A logo is not a poster
Designing identity marks with restraint, not ornament.
By Allen Goodreds
A logo is not a layout. It’s not a headline, not a vibe, not a moodboard. It's a reduction — not a composition. This post explores the discipline of logo design as distinct from broader graphic design, and why restraint, scalability, and clarity must override the urge to decorate.
1. A Logo Is a Tool, Not a Statement
A logo doesn’t tell the whole story. It sets the tone.
Its role is to:
- Be recognisable at a glance
- Work in a variety of formats and environments
- Anchor a system — not dominate it
The logo is a flag, not the whole parade.
2. Poster Thinking Adds Noise
Designers trained in editorial, web, or advertising often default to:
- Full-page compositions
- Rich typographic treatments
- Layered storytelling elements
That’s fine — until those instincts get mistakenly applied to a logo, where brevity is the brief.

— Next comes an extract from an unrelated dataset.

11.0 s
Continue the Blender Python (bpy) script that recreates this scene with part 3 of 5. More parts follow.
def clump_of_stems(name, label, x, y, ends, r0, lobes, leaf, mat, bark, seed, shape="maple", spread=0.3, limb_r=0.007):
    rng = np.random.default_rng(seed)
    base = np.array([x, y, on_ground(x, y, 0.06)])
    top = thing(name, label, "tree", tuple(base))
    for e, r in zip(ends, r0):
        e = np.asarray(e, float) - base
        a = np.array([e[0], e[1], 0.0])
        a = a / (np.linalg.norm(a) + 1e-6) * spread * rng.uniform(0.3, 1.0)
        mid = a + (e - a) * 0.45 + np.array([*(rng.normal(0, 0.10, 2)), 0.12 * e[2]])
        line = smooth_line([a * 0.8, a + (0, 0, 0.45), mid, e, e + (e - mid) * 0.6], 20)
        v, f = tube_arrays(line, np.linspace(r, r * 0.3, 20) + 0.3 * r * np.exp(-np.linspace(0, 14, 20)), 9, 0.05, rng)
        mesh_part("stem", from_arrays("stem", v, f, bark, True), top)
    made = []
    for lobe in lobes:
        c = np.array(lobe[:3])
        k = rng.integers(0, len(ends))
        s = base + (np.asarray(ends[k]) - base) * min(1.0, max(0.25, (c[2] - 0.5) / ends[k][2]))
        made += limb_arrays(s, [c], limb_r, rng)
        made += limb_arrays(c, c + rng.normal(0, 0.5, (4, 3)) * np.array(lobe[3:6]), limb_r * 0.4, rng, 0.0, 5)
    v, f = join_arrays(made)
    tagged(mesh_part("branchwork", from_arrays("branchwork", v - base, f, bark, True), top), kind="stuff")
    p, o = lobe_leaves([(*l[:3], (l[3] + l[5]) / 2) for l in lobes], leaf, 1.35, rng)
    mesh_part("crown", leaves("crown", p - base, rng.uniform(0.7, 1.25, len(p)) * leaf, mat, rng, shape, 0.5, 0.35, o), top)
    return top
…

3. Scale Is the Silent Judge
What looks beautiful at A3 size may fail miserably at 32 pixels.
Good logos account for:
- Micro-clarity (favicons, app icons, badges)

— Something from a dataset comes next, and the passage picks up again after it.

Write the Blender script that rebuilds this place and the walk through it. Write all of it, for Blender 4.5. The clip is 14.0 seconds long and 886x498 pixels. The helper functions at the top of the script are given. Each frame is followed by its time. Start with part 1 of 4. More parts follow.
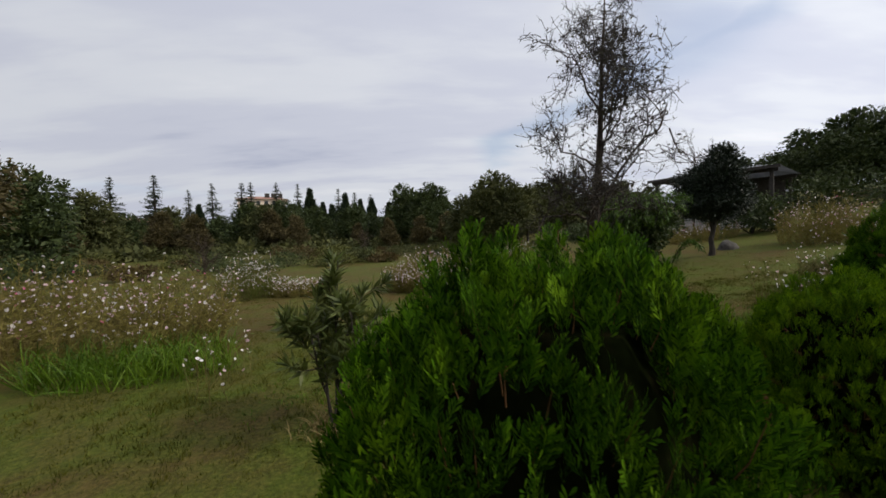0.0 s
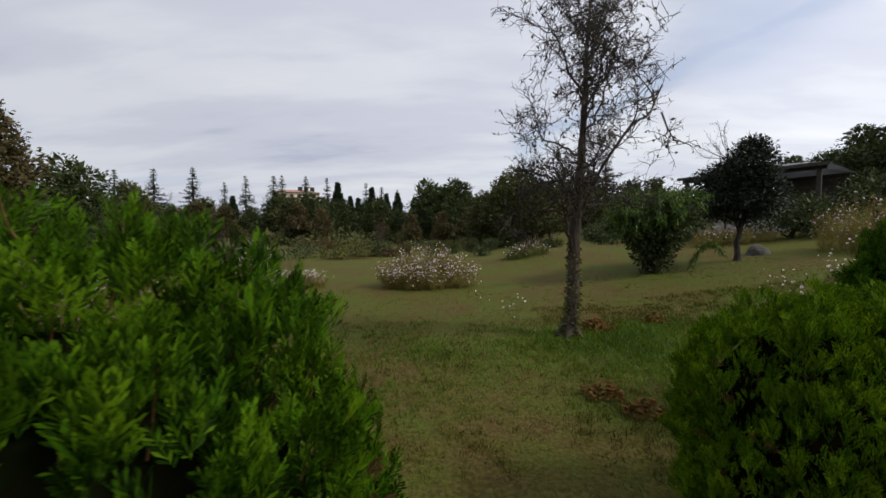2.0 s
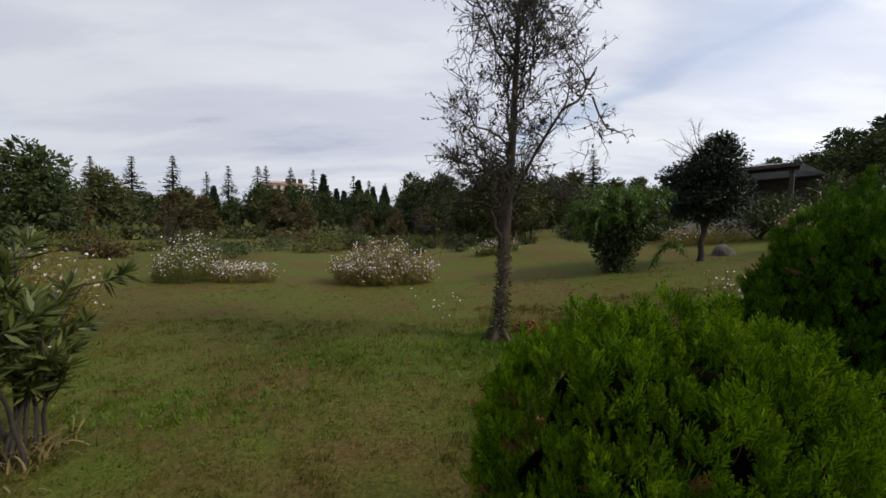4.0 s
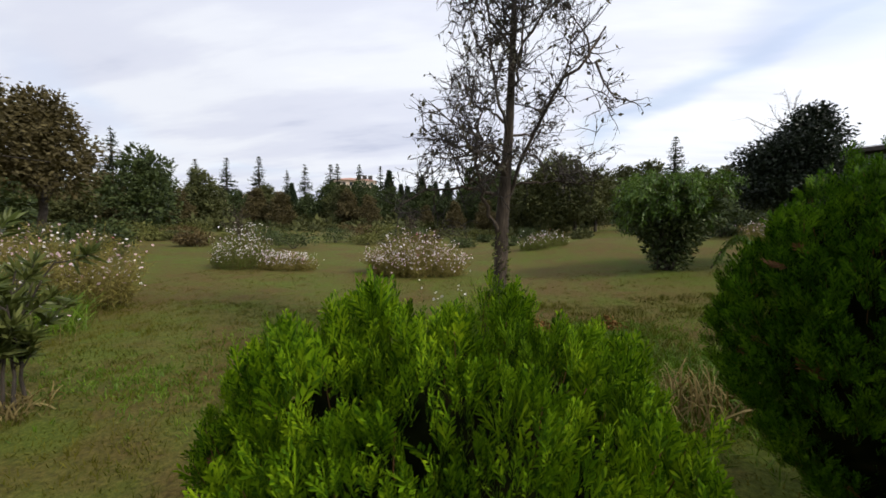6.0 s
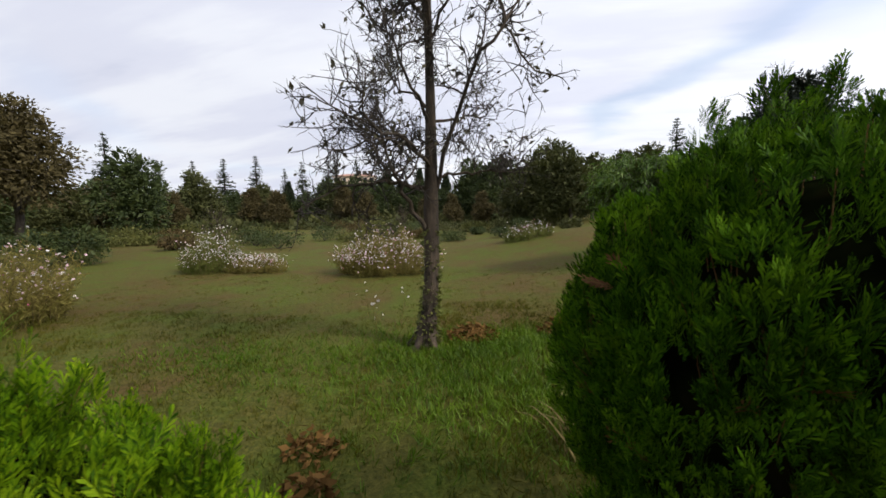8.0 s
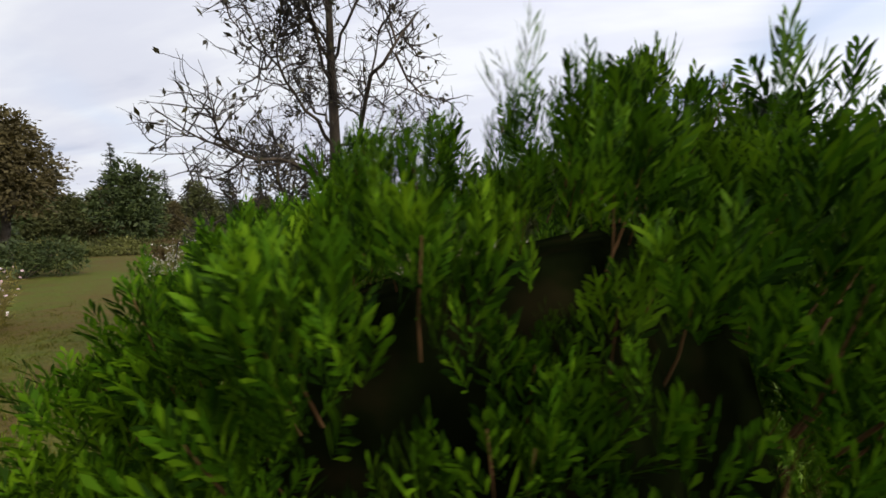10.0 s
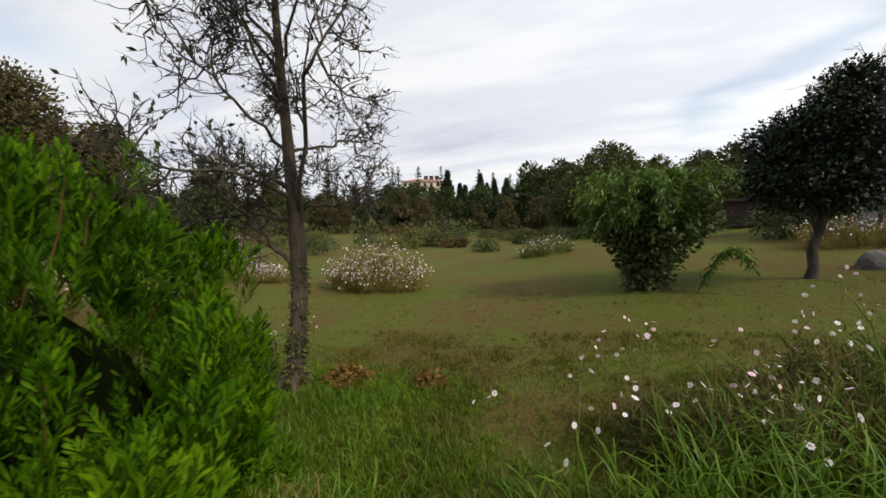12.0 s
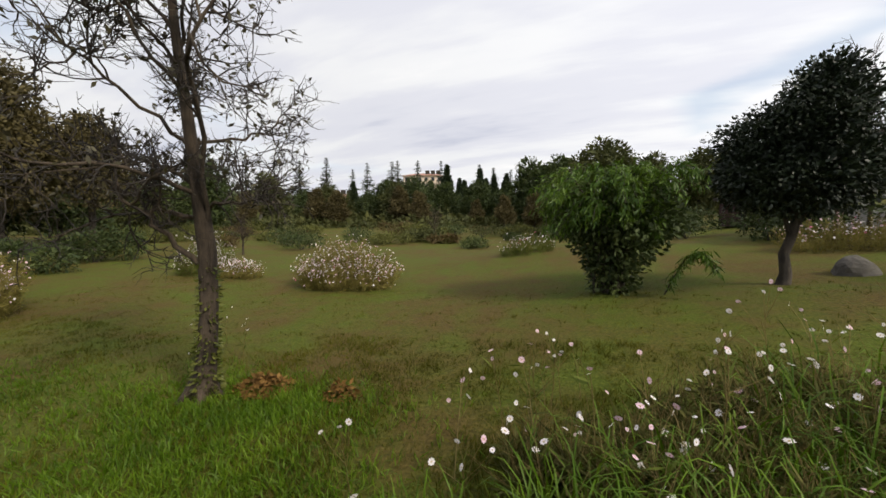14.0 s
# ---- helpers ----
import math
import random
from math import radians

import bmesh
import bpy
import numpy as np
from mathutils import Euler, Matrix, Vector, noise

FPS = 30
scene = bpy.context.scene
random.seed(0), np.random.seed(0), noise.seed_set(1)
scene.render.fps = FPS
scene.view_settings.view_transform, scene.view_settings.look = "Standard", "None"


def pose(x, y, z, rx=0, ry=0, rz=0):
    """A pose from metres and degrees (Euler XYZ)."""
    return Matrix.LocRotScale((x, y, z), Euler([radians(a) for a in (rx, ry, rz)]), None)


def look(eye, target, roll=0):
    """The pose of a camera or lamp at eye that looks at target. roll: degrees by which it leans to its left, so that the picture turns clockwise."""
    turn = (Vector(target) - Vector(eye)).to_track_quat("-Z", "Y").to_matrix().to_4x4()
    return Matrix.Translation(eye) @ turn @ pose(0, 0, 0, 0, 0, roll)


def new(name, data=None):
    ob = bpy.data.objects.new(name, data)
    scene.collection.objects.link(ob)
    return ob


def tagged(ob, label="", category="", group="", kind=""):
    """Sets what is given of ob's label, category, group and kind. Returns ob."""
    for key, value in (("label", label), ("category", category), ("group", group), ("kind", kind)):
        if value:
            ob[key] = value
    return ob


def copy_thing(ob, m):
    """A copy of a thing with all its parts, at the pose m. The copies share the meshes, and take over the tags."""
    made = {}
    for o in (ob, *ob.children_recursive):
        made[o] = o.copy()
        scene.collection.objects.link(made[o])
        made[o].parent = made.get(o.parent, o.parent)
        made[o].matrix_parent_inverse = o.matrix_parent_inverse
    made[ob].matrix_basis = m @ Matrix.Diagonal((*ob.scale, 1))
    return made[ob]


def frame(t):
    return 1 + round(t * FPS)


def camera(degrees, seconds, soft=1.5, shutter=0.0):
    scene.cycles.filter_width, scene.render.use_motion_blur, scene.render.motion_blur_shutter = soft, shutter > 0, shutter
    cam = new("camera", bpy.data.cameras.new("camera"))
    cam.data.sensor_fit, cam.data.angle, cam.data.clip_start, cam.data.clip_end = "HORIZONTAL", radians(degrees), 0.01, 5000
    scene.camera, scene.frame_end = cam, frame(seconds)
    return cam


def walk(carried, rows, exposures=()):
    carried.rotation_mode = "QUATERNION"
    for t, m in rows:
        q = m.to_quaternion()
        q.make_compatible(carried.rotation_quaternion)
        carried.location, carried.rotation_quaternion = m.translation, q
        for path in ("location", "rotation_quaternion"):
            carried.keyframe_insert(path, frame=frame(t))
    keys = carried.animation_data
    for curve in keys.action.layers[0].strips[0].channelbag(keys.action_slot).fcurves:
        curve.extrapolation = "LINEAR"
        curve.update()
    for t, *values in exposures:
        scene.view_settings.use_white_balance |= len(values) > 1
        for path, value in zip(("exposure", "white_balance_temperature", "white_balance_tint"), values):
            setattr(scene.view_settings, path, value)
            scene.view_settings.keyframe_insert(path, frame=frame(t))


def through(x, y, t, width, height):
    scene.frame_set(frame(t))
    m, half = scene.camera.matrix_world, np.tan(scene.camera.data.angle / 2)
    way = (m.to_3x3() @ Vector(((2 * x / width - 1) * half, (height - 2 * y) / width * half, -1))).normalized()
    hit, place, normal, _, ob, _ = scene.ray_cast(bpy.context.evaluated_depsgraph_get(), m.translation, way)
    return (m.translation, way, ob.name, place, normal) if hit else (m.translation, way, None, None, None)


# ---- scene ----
cam = camera(101.6, 14.0, soft=1.6, shutter=0.18)
PATH = [
    (0, (0.0, 0.0, 1.738), (0.15, 1.993, 1.666), -1.9),
    (0.5, (0.263, -0.037, 1.671), (0.294, 1.958, 1.536), -1.5),
    (1, (0.585, 0.187, 1.666), (0.573, 2.183, 1.55), -1.9),
    (1.5, (0.837, 0.337, 1.71), (0.888, 2.335, 1.635), -2.0),
    (2, (1.116, 0.451, 1.688), (1.103, 2.449, 1.599), -0.4),
    (2.5, (1.38, 0.617, 1.682), (1.362, 2.617, 1.667), 0.0),
    (3, (1.666, 0.711, 1.658), (1.661, 2.71, 1.585), 1.1),
    (3.5, (1.924, 0.818, 1.664), (1.96, 2.815, 1.565), 0.7),
    (5.8, (3.136, 1.262, 1.589), (2.905, 3.241, 1.416), 0.8),
    (6, (3.22, 1.304, 1.582), (2.889, 3.271, 1.433), 0.9),
    (6.5, (3.429, 1.475, 1.619), (2.94, 3.409, 1.474), 0.9),
    (7, (3.672, 1.582, 1.619), (3.012, 3.463, 1.459), 1.5),
    (7.5, (3.887, 1.772, 1.629), (3.282, 3.674, 1.502), 3.1),
    (8, (4.132, 1.951, 1.637), (3.771, 3.909, 1.447), -1.3),
    (8.5, (4.374, 2.041, 1.687), (3.887, 3.977, 1.561), 0.7),
    (9, (4.617, 2.197, 1.699), (4.264, 4.165, 1.627), 1.5),
    (9.2, (4.731, 2.265, 1.724), (4.435, 4.241, 1.634), -0.5),
    (10.35, (5.43, 2.45, 1.82), (4.96, 4.39, 1.69), 0.2),
    (11.5, (6.047, 2.848, 1.91), (5.333, 4.71, 1.753), 0.5),
    (12, (6.257, 3.055, 1.947), (5.527, 4.909, 1.783), -0.8),
    (12.5, (6.439, 3.167, 1.964), (5.726, 5.024, 1.759), -0.1),
    (13, (6.591, 3.414, 1.94), (5.999, 5.312, 1.722), 1.0),
    (13.5, (6.773, 3.565, 1.96), (6.127, 5.451, 1.802), -0.3),
    (14, (6.976, 3.668, 2.0), (6.232, 5.514, 1.808), -0.1),
]
walk(cam, [(t, look(eye, target, roll)) for t, eye, target, roll in PATH], [(0, -0.16, 6500, 10), (2, -0.10, 6500, 10), (3.5, -0.08, 6500, 10), (6, 0.33, 6520, 10), (9, 0.31, 6560, 11), (11.5, 0.31, 6800, 8), (14, 0.30, 6950, 9)])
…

- Macro-recognition (billboards, signage, apparel)
- Unforgiving mediums (stramp, stitch, laser-cut, foil)
Excessive detail is the enemy of practical use.
4. Style Should Serve Substance
A logo built for a portfolio can be ornamental.
A logo built for a brand must be:
- Durable
- Legible
- Meaningful
- Flexible
Every line and shape should earn its place — not just look good in mockups.
5. Logo Design Is an Exercise in Editing
A strong identity mark often begins with:
- Exploratory layout thinking
- Typography and compositional play
- Mood-setting concepts
But ends with:
- Ruthless reduction
- Clean geometry
- Modular logic
- Silence where once there was clutter
The poster gets you started. The logo tells you when to stop.
Summary: Utility Over Layout
| Poster Thinking | Logo Thinking |
|---|---|
| Compositional storytelling | Structural clarity |
| Decorative intent | Functional minimalism |
| Context-specific visuals | System-wide adaptability |
| Scale-limited impact | Versatile, durable application |
Final Thought
Logo design demands an ego check. It’s not about showcasing design range — it’s about distilling brand essence into a repeatable mark. A poster may dazzle. A great logo endures.